“Why are India and Pakistan at war?” asks 14-year old Kshitij…

“Why are India and Pakistan at war?” asks 14-year old Kshitij…
Like father like son: Samir and Kshitij Gupta

“Why are India and Pakistan at war?”
By Beena Sarwar

Beena Sarwar

Beena Sarwar

Some days ago I got a call from my friend Samir Gupta, on his way home after picking up his son, 14-year old Kshitij, from a Delhi train station late at night. Kshitij was returning from a school trip with some 30 other students from Delhi Public School, Ghaziabad. They’d taken an early morning train to Amritsar and watched the flag-lowering ceremony at Wagah Border.

Samir, a passionate advocate of peace and good relations between India and Pakistan, asked Kshitij about the trip. It was very good, replied his son.

The students sat in the stands on either side of the large iron gate, along with some 50-60 other people who were already there. A public address system played rousing nationalistic songs like Suno Gaur se Duniya Waalo and Jai Ho. Some people waved the Indian flag, while others danced in the aisles.

“It was an electric atmosphere, as Ravi Shastri says during cricket commentary,” Kshitij said. “The show by the border guards was very good – very high kicks, marches and loud yelling at the other side. Every time an Indian guard did something everybody on the Indian side cheered loudly.

The students were told that they should love their country and be patriotic, added Kshitij. Then he said something that took the father aback: “I just loved that India won.”

Won? He was told that the Indian soldiers had performed better than the Pakistani, and had therefore ‘won’.

This made Kshitij feel proud as an Indian. His father probed further, asking him what he knows about Pakistan.

“They have a lot of riots and a lot of terrorism,” he replied.

But he is a thoughtful boy, and when Samir asked him if he’d like to talk to a Pakistani, “Yes,” came the unhesitating answer.

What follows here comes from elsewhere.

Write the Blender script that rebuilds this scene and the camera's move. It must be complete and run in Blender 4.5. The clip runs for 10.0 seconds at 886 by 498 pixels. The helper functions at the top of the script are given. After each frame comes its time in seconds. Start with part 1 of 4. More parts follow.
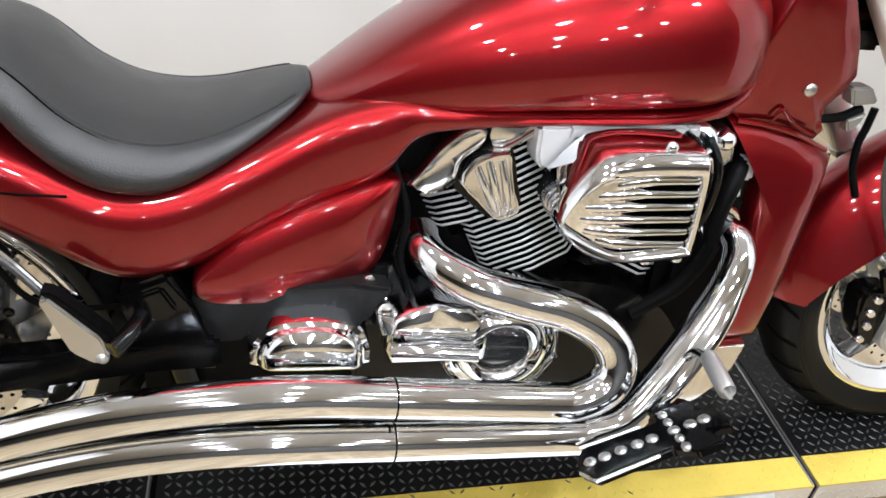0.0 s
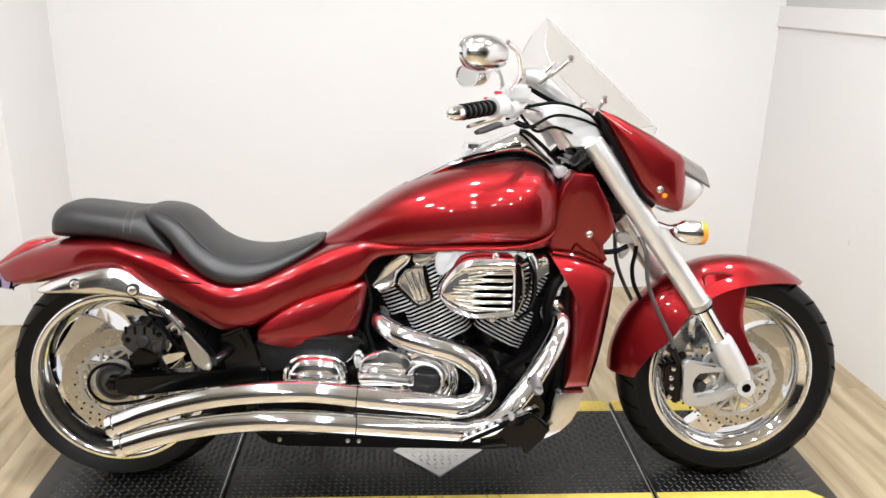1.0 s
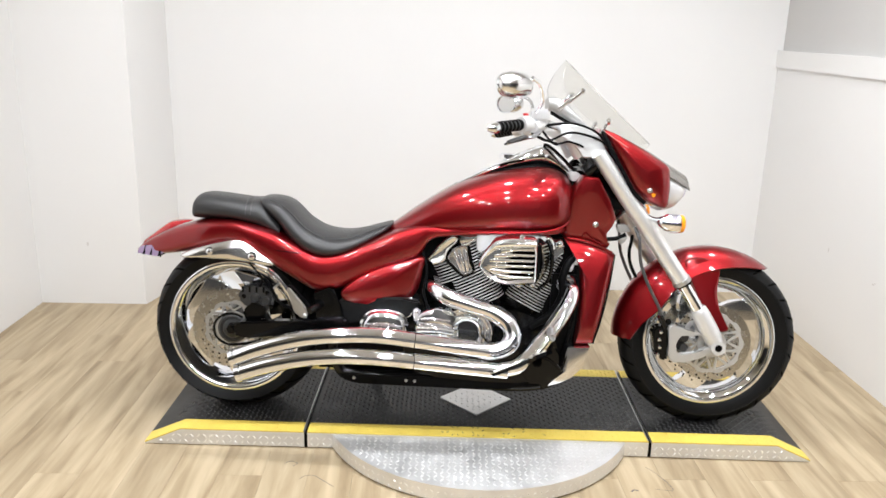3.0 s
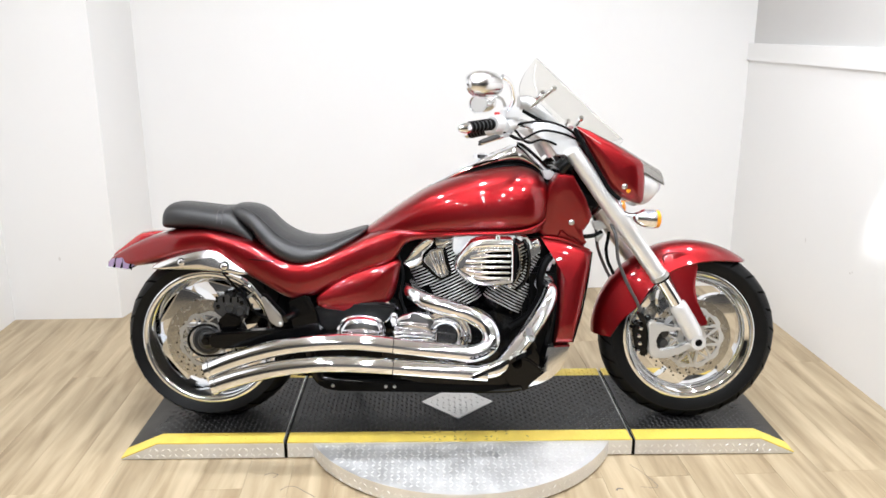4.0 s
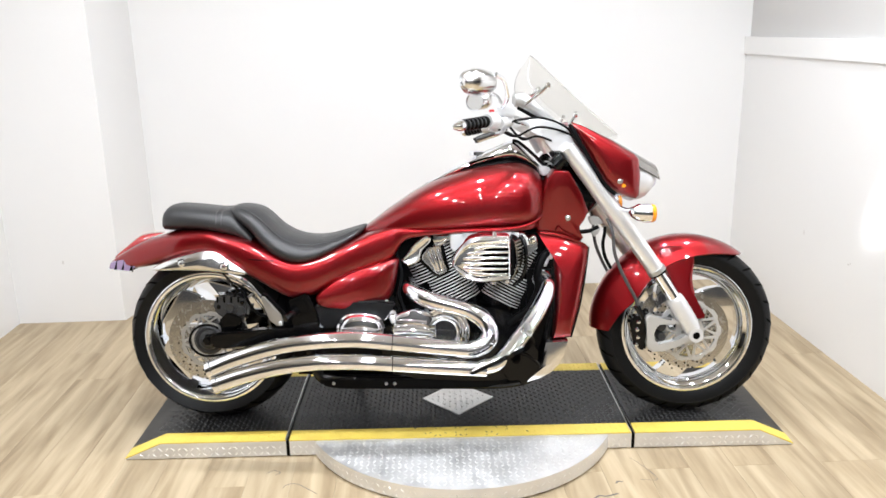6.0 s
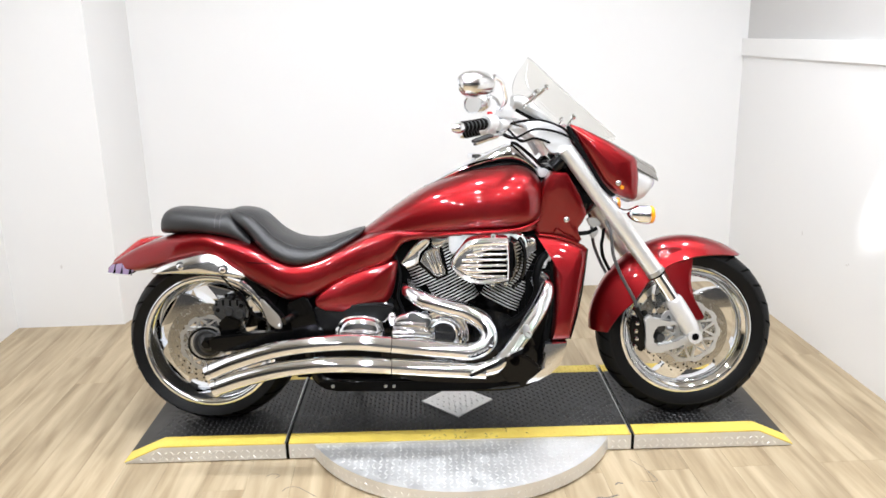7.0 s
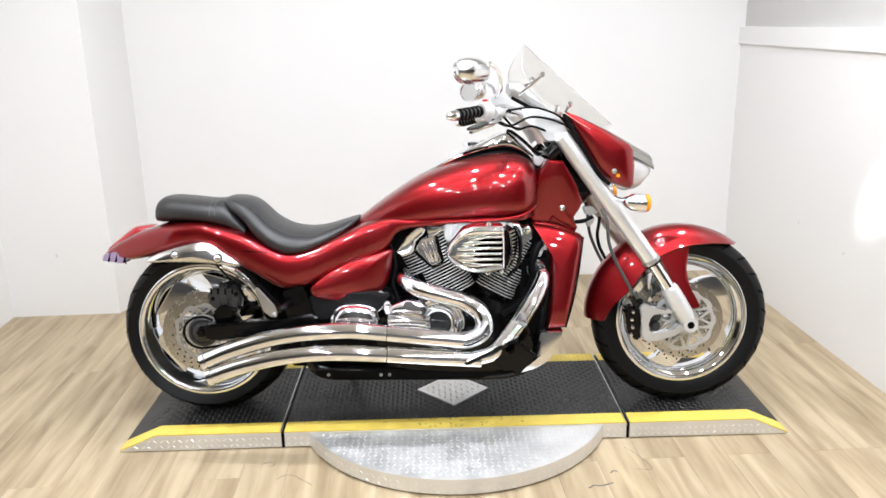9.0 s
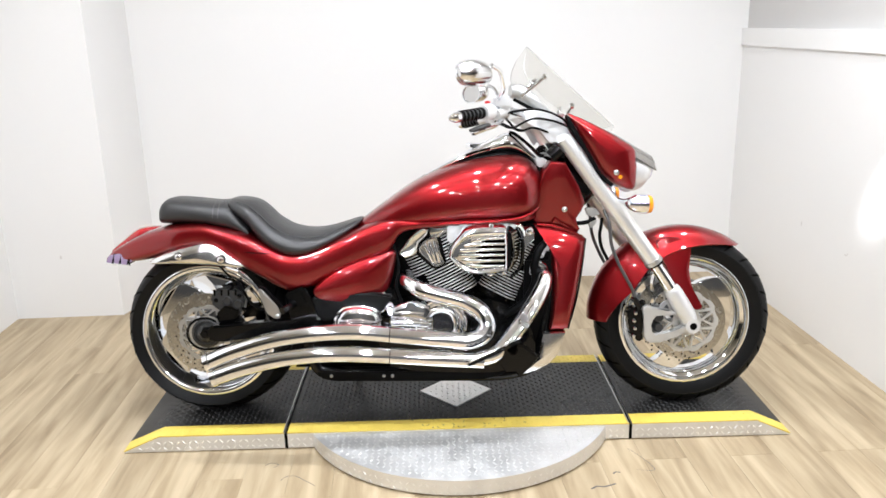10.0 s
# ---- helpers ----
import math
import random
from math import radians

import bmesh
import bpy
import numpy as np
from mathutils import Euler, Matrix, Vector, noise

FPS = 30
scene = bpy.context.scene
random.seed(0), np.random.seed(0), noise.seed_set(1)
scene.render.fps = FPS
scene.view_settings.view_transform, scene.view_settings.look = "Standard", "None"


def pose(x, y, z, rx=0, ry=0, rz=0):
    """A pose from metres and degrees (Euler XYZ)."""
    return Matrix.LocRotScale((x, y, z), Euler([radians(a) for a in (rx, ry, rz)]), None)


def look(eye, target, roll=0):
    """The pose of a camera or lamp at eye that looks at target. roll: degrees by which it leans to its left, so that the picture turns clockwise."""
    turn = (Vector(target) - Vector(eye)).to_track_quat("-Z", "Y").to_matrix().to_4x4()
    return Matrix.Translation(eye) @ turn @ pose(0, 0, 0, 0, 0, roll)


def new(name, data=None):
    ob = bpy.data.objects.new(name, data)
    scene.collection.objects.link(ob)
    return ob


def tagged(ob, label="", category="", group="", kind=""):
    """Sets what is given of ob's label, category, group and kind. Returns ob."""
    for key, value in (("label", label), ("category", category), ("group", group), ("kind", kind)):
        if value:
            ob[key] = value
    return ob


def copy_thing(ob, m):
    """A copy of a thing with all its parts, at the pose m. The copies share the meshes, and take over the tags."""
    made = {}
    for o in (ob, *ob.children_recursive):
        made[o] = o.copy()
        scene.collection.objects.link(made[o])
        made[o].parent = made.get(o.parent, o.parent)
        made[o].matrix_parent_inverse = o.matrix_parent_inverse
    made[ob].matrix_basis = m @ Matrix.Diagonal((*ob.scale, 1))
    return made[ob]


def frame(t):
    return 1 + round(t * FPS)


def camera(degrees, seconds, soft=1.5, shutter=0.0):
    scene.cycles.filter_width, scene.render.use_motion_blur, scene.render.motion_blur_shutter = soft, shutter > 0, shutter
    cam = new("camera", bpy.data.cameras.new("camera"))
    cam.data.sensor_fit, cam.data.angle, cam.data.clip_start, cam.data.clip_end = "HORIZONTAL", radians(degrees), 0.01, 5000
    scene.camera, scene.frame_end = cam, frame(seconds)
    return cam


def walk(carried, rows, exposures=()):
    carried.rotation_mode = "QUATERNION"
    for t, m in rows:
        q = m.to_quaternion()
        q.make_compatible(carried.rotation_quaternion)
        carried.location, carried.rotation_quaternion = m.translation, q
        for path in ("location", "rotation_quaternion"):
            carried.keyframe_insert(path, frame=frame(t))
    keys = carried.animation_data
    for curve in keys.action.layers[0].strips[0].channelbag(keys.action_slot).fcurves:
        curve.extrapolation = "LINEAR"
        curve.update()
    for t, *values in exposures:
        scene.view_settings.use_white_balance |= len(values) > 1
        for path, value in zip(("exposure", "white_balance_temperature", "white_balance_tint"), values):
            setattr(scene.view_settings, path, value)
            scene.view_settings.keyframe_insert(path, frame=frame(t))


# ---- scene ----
cam = camera(58.46, 10.0, 1.6)
PATH = [
    (0, (0.536, -1.053, 1.288), (0.919, 0.497, 0.086), 6.40),
    (0.2, (0.579, -1.339, 1.293), (0.910, 0.366, 0.301), 1.97),
    (0.5, (0.626, -1.726, 1.279), (0.900, 0.104, 0.524), 0.33),
    (0.8, (0.705, -1.965, 1.416), (0.862, -0.083, 0.757), 0.34),
    (1, (0.787, -2.132, 1.444), (0.894, -0.235, 0.822), 1.14),
    (1.2, (0.834, -2.282, 1.462), (0.861, -0.394, 0.805), 1.16),
    (1.5, (0.853, -2.496, 1.459), (0.816, -0.589, 0.859), 1.27),
    (1.8, (0.788, -2.654, 1.490), (0.794, -0.744, 0.896), 0.94),
    (2, (0.758, -2.763, 1.478), (0.794, -0.838, 0.937), 1.28),
    (2.2, (0.720, -2.820, 1.472), (0.730, -0.896, 0.925), 1.34),
    (2.5, (0.738, -2.834, 1.485), (0.719, -0.910, 0.939), 1.96),
    (4, (0.797, -2.795, 1.474), (0.833, -0.868, 0.939), -0.00),
    (4.5, (0.803, -2.804, 1.478), (0.836, -0.876, 0.945), -0.42),
    (5, (0.810, -2.810, 1.480), (0.850, -0.884, 0.945), -0.65),
    (5.5, (0.823, -2.814, 1.477), (0.848, -0.889, 0.936), -0.82),
    (7, (0.822, -2.819, 1.470), (0.849, -0.891, 0.941), -1.19),
    (7.5, (0.826, -2.820, 1.465), (0.849, -0.892, 0.933), -0.93),
    (8, (0.825, -2.817, 1.462), (0.848, -0.892, 0.919), -1.12),
    (8.5, (0.825, -2.813, 1.466), (0.833, -0.891, 0.913), -1.04),
    (9, (0.830, -2.814, 1.463), (0.862, -0.892, 0.909), -1.15),
    (9.5, (0.827, -2.816, 1.461), (0.859, -0.894, 0.908), -0.97),
    (10, (0.832, -2.821, 1.463), (0.856, -0.898, 0.914), -1.26),
]
EXPOSURES = [(0, -0.22, 5950, 10), (0.5, -0.24, 6150, 10), (1, -0.12, 6200, 10), (1.5, -0.08, 6180, 10), (2.5, -0.14, 6150, 10), (4, -0.03, 6000, 10), (5.5, 0.0, 5980, 10), (7, -0.02, 5980, 10), (10, -0.05, 5980, 10)]
walk(cam, [(t, look(eye, target, roll)) for t, eye, target, roll in PATH], EXPOSURES)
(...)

“What would you ask them?”

Wagah border guards: Putting on a macho show. Photo: Beena Sarwar, 2010

Wagah border guards: Putting on a macho show. Photo: Beena Sarwar, 2010

When Kshitij told him, Samir dialed my number, explaining the situation and saying his son wanted to ask me something. Then he handed Kshitij the phone. His question took me aback.

“Why is there war between India and Pakistan?”

Why is there…? Is there a *war* between India and Pakistan? What else explains the ongoing hostilities? Well, I said, taking a deep breath, they are not actually at war but the governments do behave in an antagonistic way towards each other. Each side thinks their country is great while the other country is bad. Each wants to assert itself over its territory. They have soldiers lined up at the border, who fire upon each other when they think the other side is encroaching because they want to have control over their territory. Also, the terrorists that are infiltrating and attacking India from the Pakistan side are the same ones who are also attacking Pakistanis in Pakistan.

The line wasn’t very good but from what he told his father later, he clearly understood. And he had more questions and ideas.

When Samir asked him what he was thinking, Kshitij said he’d like to talk to more Pakistanis. He wanted to know if peace is possible. And he wanted to know what happens to the children of soldiers who get killed?

“We should try to find a solution and have peace,” he said. “I think we should talk to each other and stop fighting. We should promise each other that we will not try to grab each other’s land and keep our promise. If we get peace the soldiers can go home and celebrate Diwali and Eid with their children. May be they can build more schools for children.”

Diwali greetings graphic by Bhatta Som on the Aman ki Asha facebook group

Diwali greetings graphic by Bhatta Som on the Aman ki Asha facebook group

“Who are the people who decide whether we have peace or war between the two countries?” he asked Samir. “Can they make a list of all the things that they should say sorry for and things the other side should say sorry for? We can then exchange the list…”

If all parents allowed their children the space to think and encouraged question the way that Samir does, and if all children were as thoughtful as Kshitij, the world would be a much better place.

p.s. Diwali Mubarak to Samir, Kshitij and all the family, and to all those who are celebrating this festival of lights.